Plains All American earnings up on strong demand

Plains All American Pipeline reported Wednesday a 15 percent jump in net income attributable to Plains for the fourth quarter, bringing in $320 million for the three-month period.

The company’s earnings totaled $1.09 billion for the full year, up 13 percent from $966 million for all of 2011.

Earnings per limited partner unit were 69 cents for the quarter, and $2.40 for the year.

The partnership reported earnings before interest, taxes, depreciation and amortization of $541 million for the fourth quarter and $1.95 billion for the year.

Plains All American Pipeline, based in Houston, is a publicly traded master limited partnership, involved in transporting, storing and marketing crude oil, refined products, liquefied petroleum gas and other natural gas products.

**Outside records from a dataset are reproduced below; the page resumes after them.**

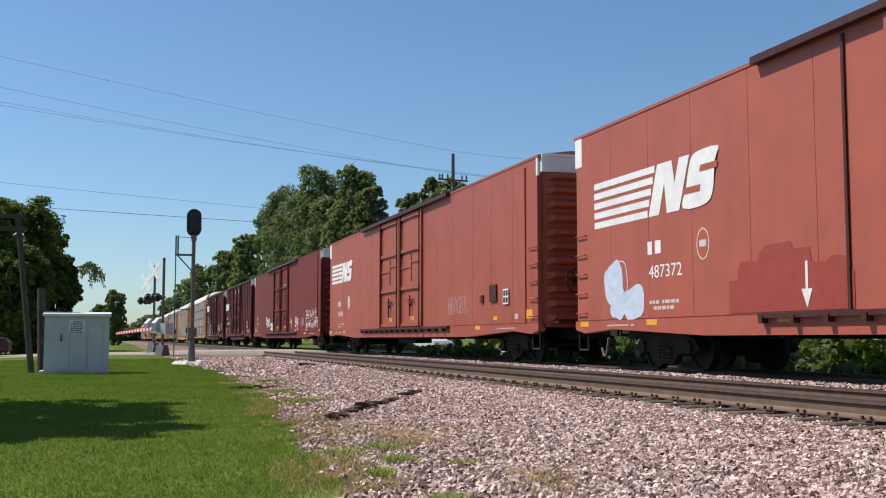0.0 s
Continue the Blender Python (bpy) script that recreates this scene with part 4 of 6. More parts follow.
# -- box cars --
def end_wall(root, half, z0, z1, mat, s, cap=True):
    """Ribbed end with a white top band."""
    n = 11
    rows = [(z0, 0.0)]
    for i in range(n):
        z = z0 + 0.25 + (z1 - 0.75 - z0) * i / (n - 1)
        rows += [(z - 0.13, 0.0), (z - 0.06, 0.15), (z + 0.04, 0.16), (z + 0.12, 0.0)]
    rows.append((z1, 0.0))
    cols = [(-1.5, 0), (-1.4, 0), (-1.25, 1), (1.25, 1), (1.4, 0), (1.5, 0)]
    me = soup("end_wall", [(half + d * k, yy, z) for z, d in rows for yy, k in cols], [(r * 6 + q, r * 6 + q + 1, r * 6 + q + 7, r * 6 + q + 6) for r in range(len(rows) - 1) for q in range(5)], mat)
    m = Matrix() if s > 0 else pose(0, 0, 0, 0, 0, 180)
    put("end_wall", me, root, m)
    if cap:
        bm = bmesh.new()
        box(bm, half - 0.30, half + 0.10, -1.56, 1.56, z1 - 0.42, z1 + 0.02)
        box(bm, half + 0.10, half + 0.13, -1.50, 1.50, z1 - 0.05, z1 + 0.02)
        box(bm, half - (0.12 if s > 0 else 0.32), half - 0.02, -SIDE - 0.024, -SIDE + 0.03, z1 - 0.50, z1 - 0.07)
        box(bm, half - 0.36, half - 0.02, SIDE - 0.03, SIDE + 0.024, z1 - 0.70, z1 - 0.04)
        part("end_cap", bm, M_WHITE, root, "white painted corner and top band", m=m)
    x0 = half - 0.55
    for k in range(5):
        z = 1.15 + k * 0.42
        bm = bmesh.new()
        rod(bm, (x0, -SIDE - 0.07, z), (x0 + 0.45, -SIDE - 0.07, z), 0.014, 6)
        for x in (x0, x0 + 0.45):
            rod(bm, (x, -SIDE - 0.07, z), (x, -SIDE + 0.02, z), 0.014, 6)
        if s < 0:
            bm.transform(Matrix.Diagonal((-1, 1, 1, 1)))
        part("grab_iron", bm, mat, root)
    bm = bmesh.new()
    for a, b in (((half - 0.5, -SIDE + 0.03, 0.8), (half - 0.5, -SIDE + 0.03, 0.36)), ((half - 0.5, -SIDE + 0.03, 0.36), (half - 0.05, -SIDE + 0.03, 0.36)), ((half - 0.05, -SIDE + 0.03, 0.36), (half - 0.05, -SIDE + 0.03, 0.8))):
        rod(bm, a, b, 0.022, 6)
    if s < 0:
        bm.transform(Matrix.Diagonal((-1, 1, 1, 1)))
    part("stirrup", bm, M_TRUCK, root)
    if s > 0:
        bm = bmesh.new()
        tube(bm, [(half + 0.28, -0.75 + 0.28 * math.cos(k * math.pi / 8), 2.0 + 0.28 * math.sin(k * math.pi / 8)) for k in range(17)], 0.02, 5, (1, 0, 0))
        for i in range(3):
            t0 = 2 * math.pi * i / 3
            rod(bm, (half + 0.25, -0.75, 2.0), (half + 0.28, -0.75 + 0.28 * math.cos(t0), 2.0 + 0.28 * math.sin(t0)), 0.015, 5)
        rod(bm, (half + 0.05, -0.75, 2.0), (half + 0.28, -0.75, 2.0), 0.03, 6)
        part("brake_wheel", bm, M_TRUCK, root)
        bm = bmesh.new()
        box(bm, half + 0.09, half + 0.45, -1.3, 1.3, 0.98, 1.03)
        part("crossover_step", bm, M_TRUCK, root)


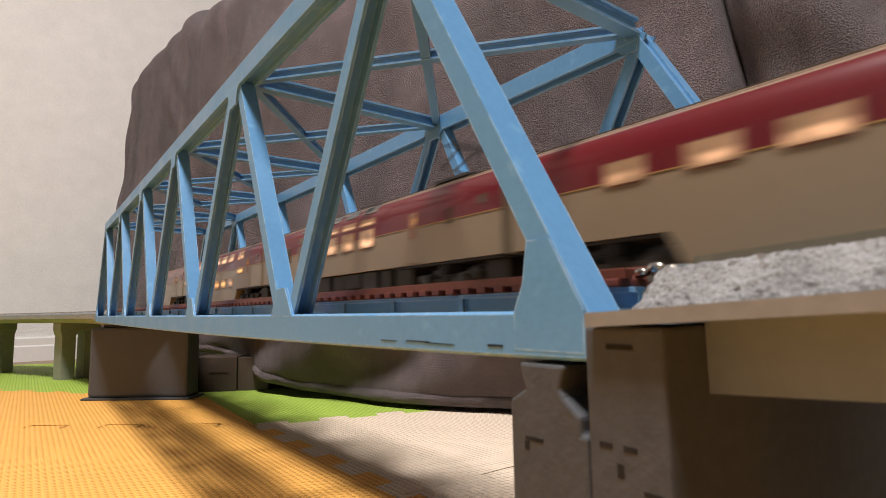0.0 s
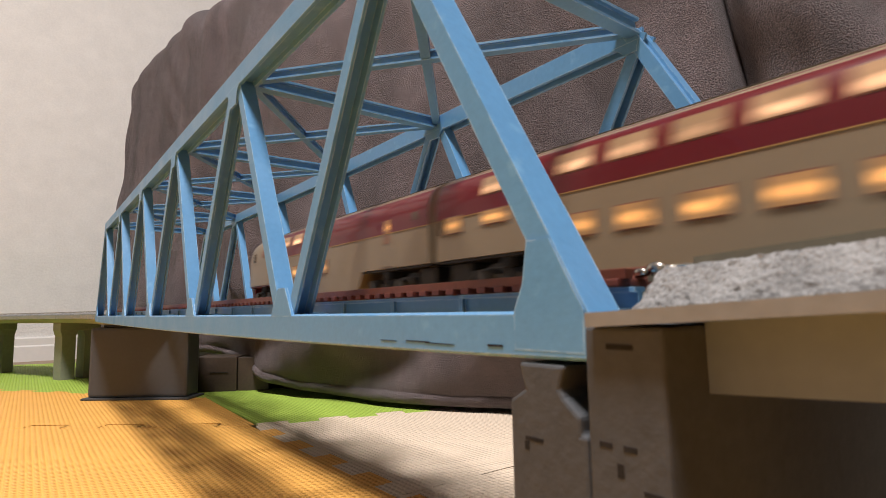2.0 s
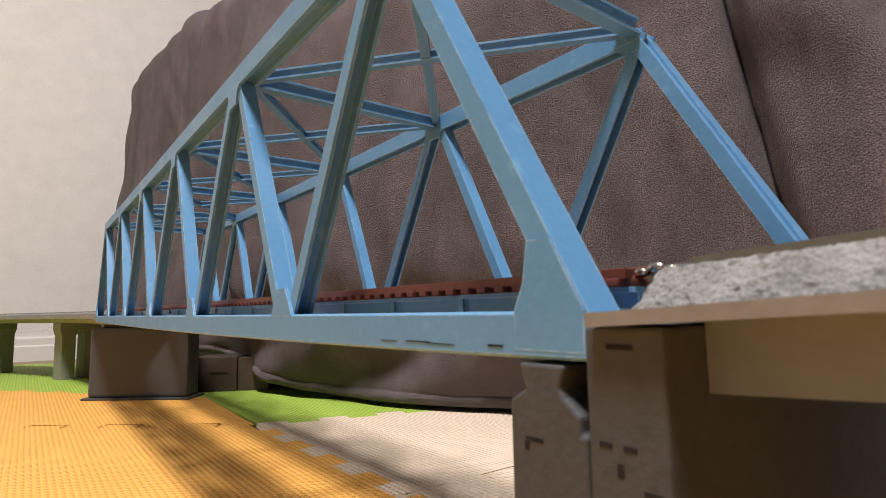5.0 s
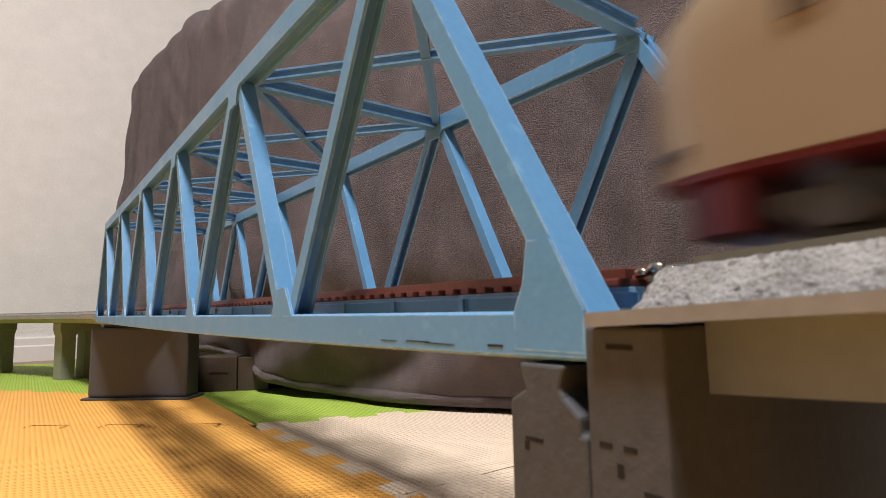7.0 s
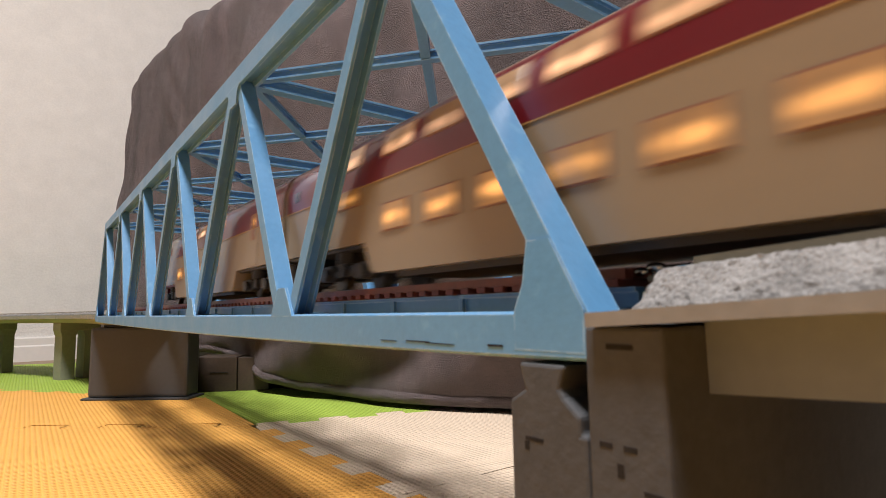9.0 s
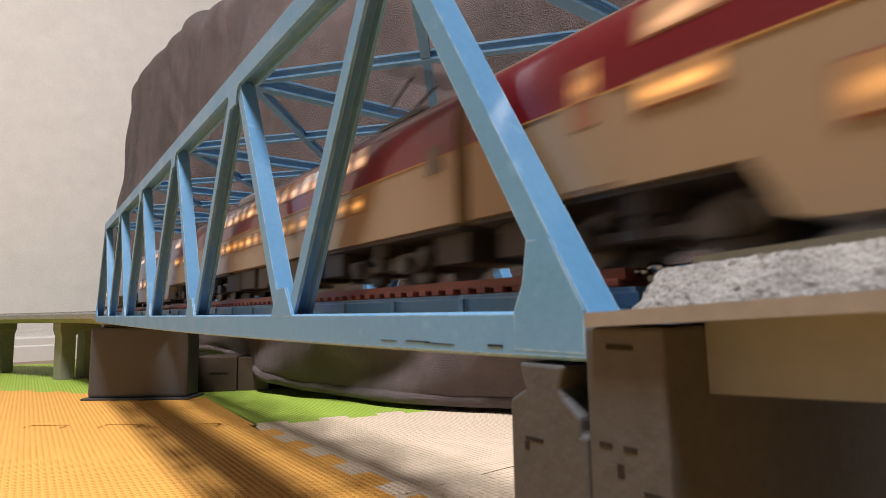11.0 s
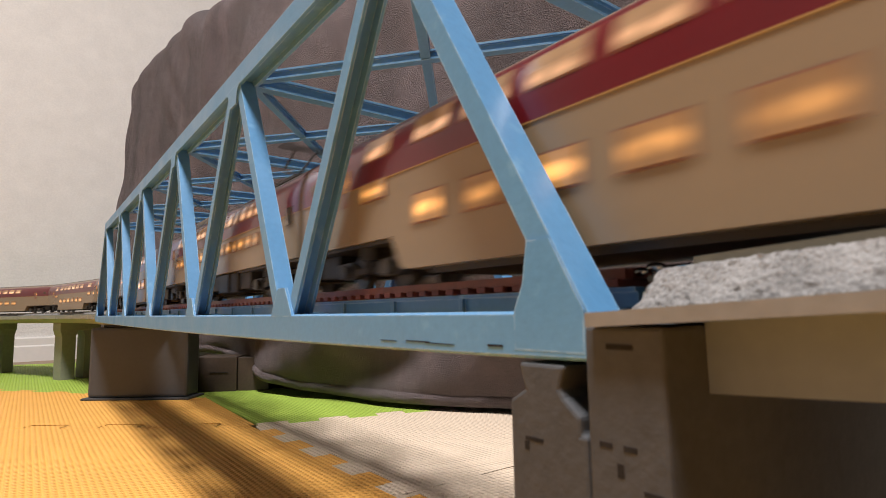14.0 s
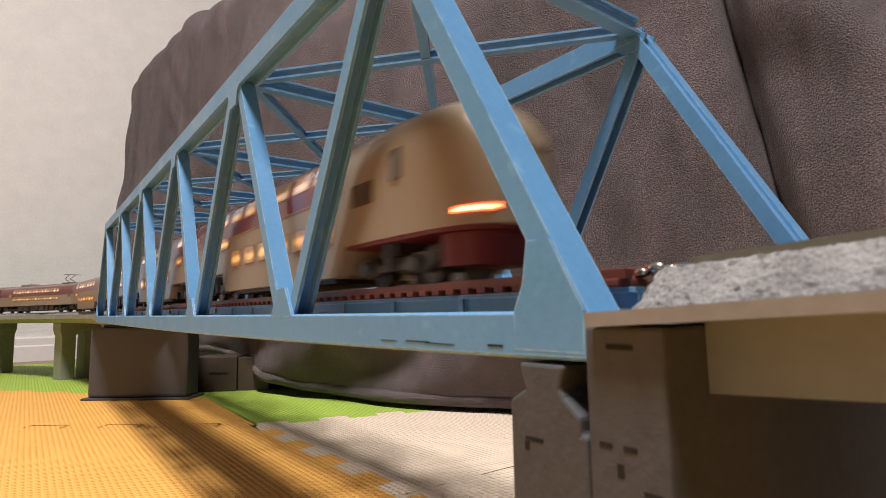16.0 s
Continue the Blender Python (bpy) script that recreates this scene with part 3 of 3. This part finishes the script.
# ---- trains ----
PROF = [(0.0184, 0.013), (0.0184, 0.030), (0.0182, 0.036), (0.0175, 0.040), (0.0160, 0.044), (0.0132, 0.047), (0.0090, 0.0493), (0.0040, 0.0506), (0.0, 0.0510)]
BODY = 0.2575
PITCH = 0.2625


def side_x(z):
    for (x0, z0), (x1, z1) in zip(PROF, PROF[1:]):
        if z <= z1:
            return x0 + (x1 - x0) * (z - z0) / (z1 - z0)
    return 0.0


def ring(sx, top, bottom=0.013):
    pts = [(x * sx, bottom + (z - 0.013) * (top - bottom) / 0.038) for x, z in PROF]
    return pts + [(-x, z) for x, z in pts[-2::-1]]


def shell(stations):
    """A closed body through stations (y, sx, top)."""
    bm = bmesh.new()
    rows = [[bm.verts.new((x, y, z)) for x, z in ring(sx, top)] for y, sx, top in stations]
    n = len(rows[0])
    for a, b in zip(rows, rows[1:]):
        for i in range(n):
            bm.faces.new((a[i], a[(i + 1) % n], b[(i + 1) % n], b[i]))
    bm.faces.new(rows[0])
    bm.faces.new(rows[-1][::-1])
    return bm


def strip(sgn, za, zb, y0, y1, out, inn=-0.0003, n=4, bm=None):
    """A thin curved panel on the body side between two heights."""
    bm = bm or bmesh.new()
    zs = [za + (zb - za) * i / n for i in range(n + 1)]
    o = [(sgn * (side_x(z) + out), z) for z in zs] + [(sgn * (side_x(z) + inn), z) for z in zs[::-1]]
    return prism([(x, y0, z) for x, z in o], (0, y1 - y0, 0), bm)


def roof_cap(y0, y1, za, out=0.0003):
    zs = [za + (0.051 - za) * i / 6 for i in range(7)]
    half = [(side_x(z) + (out if z < 0.0505 else 0), z + out) for z in zs]
    o = half + [(-x, z) for x, z in half[-2::-1]] + [(-side_x(za) + 0.001, za - 0.0002), (side_x(za) - 0.001, za - 0.0002)]
    return prism([(x, y0, z) for x, z in o], (0, y1 - y0, 0))


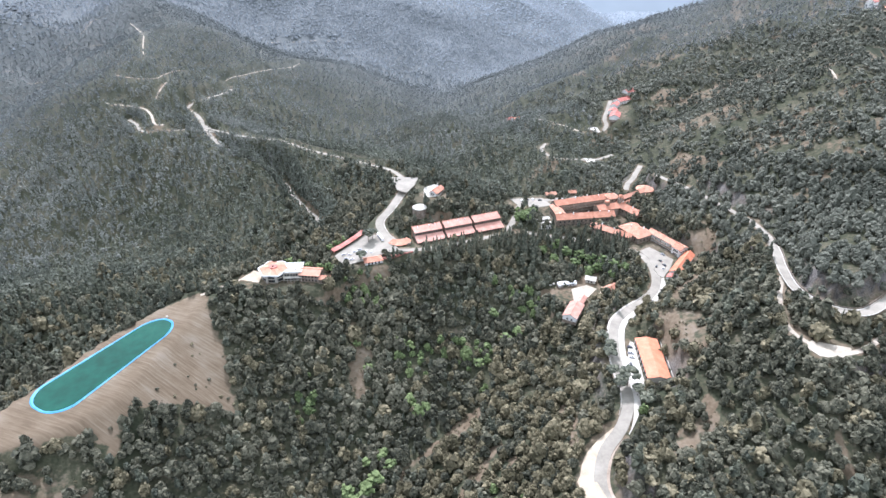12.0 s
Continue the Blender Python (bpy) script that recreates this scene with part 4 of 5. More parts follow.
# ---- guest houses ----
def guest_house(x, y, first):
    home = thing("guest_house", "terraced guest house with two stepped terracotta roofs", "guest house", x, y, -7.6, 21, "row of guest houses")
    L, front, mid, rear = 26.4, -7.8, 0.2, 8.0
    bm = bmesh.new()
    block(bm, -L / 2, L / 2, front + 1.2, mid, 0, 3.0)
    block(bm, -L / 2, L / 2, mid + 0.003, rear, 0, 9.0)
    part("wall", bm, STONE, home, "brown stone wall")
    for name, y0, y1, z0, z1 in (("front_roof", front - 0.3, mid - 0.003, 3.1, 6.0), ("rear_roof", mid - 0.2, rear + 0.3, 9.2, 11.6)):
        bm = bmesh.new()
        a, b = -L / 2 - 0.5, L / 2 + 0.5
        slab(bm, [(a, y0, z0), (b, y0, z0), (b, y1, z1), (a, y1, z1)], 0.3)
        part(name, bm, TILE_ROSE, home)
    for s in (-1, 1):
        x0, x1 = sorted((s * (L / 2 - 0.35), s * (L / 2 - 0.004)))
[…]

Chairman and CEO Greg L. Armstrong pointed to the company’s investment in new projects as part of a plan for strategic growth.

“Our fee-based transportation and facilities segments delivered results in line with or ahead of guidance throughout the year as demand for our services remained strong and new capital projects were placed into service,” he said in a statement. “Our supply and logistics segment substantially exceeded our guidance on the strength of increasing volumes, attractive margins, favorable market conditions and solid executions.”

The company announced a $500 million deal in December with U.S. Development Group to buy five crude oil rail terminals in three of the nation’s most active shale plays: the Eagle Ford in South Texas, the Bakken in North Dakota, and the Niobrara in Colorado. The pipeline company also got an existing unloading terminal in St. James, La., and one under development in Bakersfield, Calif., as part of the deal.

Armstrong said investments made over the past few years, combined with $1.1 billion of planned growth capital for 2013, will contribute to strong growth this year and beyond.

Plains All American had previously announced it would increase fourth-quarter distributions to $0.5625 per unit, up 9.8% over last February’s distribution.

The company released earnings after the stock market closed for the day; it ended down 29 cents, at $52.40 a unit.